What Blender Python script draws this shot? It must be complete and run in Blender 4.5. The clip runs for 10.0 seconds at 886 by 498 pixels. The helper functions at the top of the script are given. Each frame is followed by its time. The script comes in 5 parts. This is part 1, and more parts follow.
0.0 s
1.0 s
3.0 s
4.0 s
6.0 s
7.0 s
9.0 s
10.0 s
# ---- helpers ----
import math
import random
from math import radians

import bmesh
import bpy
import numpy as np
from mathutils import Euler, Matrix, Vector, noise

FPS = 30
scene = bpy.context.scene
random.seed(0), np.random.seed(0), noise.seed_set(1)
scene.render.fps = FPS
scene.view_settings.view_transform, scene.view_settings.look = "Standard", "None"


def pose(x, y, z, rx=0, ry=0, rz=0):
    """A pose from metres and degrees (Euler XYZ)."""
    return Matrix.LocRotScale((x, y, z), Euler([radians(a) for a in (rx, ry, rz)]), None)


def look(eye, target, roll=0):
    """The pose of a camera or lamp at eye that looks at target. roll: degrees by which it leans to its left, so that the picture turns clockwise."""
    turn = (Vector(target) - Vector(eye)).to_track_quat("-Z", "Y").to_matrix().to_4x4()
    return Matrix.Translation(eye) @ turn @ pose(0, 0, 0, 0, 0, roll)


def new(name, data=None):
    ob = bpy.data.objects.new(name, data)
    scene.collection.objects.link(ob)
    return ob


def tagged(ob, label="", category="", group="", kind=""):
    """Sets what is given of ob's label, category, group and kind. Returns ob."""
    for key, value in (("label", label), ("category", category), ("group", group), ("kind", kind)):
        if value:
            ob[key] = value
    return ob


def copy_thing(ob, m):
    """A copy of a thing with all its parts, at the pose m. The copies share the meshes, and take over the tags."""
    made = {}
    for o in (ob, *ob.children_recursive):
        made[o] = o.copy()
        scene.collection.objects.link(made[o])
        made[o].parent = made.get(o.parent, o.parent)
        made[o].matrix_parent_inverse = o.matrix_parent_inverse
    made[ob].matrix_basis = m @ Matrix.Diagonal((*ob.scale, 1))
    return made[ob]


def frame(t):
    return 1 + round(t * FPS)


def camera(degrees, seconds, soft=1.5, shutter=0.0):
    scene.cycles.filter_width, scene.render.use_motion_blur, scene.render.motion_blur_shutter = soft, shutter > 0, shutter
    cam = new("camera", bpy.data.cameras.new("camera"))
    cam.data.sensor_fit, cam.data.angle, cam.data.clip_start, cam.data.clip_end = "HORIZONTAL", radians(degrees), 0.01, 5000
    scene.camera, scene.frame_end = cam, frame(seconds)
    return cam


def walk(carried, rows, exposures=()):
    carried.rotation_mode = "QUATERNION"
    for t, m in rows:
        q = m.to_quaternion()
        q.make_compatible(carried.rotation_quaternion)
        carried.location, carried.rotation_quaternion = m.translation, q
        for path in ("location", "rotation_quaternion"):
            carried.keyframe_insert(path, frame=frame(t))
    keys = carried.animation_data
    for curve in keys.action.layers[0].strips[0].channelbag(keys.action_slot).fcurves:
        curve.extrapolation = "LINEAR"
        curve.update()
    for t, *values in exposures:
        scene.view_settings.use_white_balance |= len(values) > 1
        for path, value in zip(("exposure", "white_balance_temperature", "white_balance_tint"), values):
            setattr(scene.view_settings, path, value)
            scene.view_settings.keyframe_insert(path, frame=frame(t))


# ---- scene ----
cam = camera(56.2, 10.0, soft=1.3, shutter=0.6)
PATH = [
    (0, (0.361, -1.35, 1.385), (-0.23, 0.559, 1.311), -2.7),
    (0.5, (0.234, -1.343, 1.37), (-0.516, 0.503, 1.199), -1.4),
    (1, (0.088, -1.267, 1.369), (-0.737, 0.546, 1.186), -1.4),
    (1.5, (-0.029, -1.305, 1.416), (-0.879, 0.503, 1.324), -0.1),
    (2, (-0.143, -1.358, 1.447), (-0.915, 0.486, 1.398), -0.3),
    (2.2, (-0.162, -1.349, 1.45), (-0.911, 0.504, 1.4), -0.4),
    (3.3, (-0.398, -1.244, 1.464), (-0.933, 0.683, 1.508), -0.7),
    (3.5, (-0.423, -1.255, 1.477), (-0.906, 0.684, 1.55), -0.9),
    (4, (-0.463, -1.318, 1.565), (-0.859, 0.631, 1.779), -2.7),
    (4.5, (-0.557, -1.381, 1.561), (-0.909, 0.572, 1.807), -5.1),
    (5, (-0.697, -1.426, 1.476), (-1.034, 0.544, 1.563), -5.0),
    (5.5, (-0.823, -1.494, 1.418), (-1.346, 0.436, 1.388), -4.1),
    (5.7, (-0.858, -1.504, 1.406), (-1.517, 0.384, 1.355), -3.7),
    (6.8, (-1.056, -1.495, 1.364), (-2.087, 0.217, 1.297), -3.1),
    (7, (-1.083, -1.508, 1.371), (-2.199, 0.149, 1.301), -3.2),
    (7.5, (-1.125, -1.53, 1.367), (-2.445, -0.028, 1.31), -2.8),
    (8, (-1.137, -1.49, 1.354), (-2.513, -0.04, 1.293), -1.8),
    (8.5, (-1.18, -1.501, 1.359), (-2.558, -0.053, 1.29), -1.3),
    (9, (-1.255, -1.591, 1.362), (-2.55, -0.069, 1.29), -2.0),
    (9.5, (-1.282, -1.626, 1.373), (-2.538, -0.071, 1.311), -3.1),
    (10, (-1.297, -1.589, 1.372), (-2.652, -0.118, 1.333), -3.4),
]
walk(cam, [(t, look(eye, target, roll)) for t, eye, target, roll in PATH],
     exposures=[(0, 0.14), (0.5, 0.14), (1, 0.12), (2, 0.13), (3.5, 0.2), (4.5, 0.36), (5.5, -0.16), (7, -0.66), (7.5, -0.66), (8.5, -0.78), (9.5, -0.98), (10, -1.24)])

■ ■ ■

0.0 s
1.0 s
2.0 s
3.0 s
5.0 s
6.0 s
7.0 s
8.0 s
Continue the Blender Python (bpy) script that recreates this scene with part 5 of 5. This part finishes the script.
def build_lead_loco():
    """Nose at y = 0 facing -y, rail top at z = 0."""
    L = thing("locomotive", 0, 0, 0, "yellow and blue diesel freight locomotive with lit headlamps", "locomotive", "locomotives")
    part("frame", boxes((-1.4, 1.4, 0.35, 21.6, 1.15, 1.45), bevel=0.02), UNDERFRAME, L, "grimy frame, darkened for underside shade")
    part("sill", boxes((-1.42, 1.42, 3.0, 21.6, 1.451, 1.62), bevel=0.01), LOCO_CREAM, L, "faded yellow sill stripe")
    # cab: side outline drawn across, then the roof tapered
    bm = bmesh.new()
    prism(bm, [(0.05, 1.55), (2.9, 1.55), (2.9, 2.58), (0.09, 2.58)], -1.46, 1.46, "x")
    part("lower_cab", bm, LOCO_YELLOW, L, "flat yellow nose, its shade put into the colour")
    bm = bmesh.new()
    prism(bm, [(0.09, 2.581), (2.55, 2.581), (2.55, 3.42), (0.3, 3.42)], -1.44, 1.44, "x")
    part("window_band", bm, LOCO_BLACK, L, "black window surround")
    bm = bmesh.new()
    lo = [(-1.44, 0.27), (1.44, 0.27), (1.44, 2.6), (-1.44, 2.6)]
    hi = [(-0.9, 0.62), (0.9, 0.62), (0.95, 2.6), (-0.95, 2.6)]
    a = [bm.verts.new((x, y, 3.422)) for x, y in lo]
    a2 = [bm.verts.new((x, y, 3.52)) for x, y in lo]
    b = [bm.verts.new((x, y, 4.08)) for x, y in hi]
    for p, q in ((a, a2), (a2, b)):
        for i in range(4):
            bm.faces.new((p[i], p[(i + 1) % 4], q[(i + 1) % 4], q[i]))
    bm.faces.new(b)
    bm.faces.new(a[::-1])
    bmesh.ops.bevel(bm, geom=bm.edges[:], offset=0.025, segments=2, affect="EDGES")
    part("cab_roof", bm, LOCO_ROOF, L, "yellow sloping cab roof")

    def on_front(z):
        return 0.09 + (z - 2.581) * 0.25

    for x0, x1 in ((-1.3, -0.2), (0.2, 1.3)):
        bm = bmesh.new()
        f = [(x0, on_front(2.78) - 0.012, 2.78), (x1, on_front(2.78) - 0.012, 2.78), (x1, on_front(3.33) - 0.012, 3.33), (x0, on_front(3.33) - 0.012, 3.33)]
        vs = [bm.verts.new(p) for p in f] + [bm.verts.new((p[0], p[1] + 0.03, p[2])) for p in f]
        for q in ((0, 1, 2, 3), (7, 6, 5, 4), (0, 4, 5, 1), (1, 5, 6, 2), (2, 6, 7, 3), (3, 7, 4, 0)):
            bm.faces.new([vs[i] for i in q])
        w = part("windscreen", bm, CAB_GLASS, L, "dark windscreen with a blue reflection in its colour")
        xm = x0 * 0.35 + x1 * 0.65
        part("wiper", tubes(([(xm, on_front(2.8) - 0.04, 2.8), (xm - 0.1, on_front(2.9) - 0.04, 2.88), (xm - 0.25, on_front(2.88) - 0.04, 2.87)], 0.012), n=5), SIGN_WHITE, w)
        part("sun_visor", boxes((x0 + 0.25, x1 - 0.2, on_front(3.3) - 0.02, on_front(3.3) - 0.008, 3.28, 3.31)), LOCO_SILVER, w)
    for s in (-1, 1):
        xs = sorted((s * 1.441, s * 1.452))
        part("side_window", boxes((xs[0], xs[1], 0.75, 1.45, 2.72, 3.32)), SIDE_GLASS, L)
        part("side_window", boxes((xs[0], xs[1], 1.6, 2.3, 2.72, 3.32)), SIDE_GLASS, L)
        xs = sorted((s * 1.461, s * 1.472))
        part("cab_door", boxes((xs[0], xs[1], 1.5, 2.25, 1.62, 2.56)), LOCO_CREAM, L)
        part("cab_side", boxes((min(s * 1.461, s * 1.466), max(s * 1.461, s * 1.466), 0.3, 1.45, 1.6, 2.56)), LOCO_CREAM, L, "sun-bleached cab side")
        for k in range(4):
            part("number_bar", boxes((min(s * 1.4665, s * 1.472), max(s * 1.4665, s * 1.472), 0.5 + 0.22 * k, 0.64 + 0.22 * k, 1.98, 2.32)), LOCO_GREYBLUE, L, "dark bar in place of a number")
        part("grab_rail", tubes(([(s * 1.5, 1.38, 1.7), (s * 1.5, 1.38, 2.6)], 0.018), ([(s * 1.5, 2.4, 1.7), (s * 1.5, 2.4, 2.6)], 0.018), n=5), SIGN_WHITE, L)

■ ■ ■

▸ Written exercise:
Reproduce word for word the material above, beginning with the line that contains "for t, *values" and ending with the line that contains "scene.view_settings.keyframe_insert(path, frame=frame(t))".

▸ Full output:
    for t, *values in exposures:
        scene.view_settings.use_white_balance |= len(values) > 1
        for path, value in zip(("exposure", "white_balance_temperature", "white_balance_tint"), values):
            setattr(scene.view_settings, path, value)
            scene.view_settings.keyframe_insert(path, frame=frame(t))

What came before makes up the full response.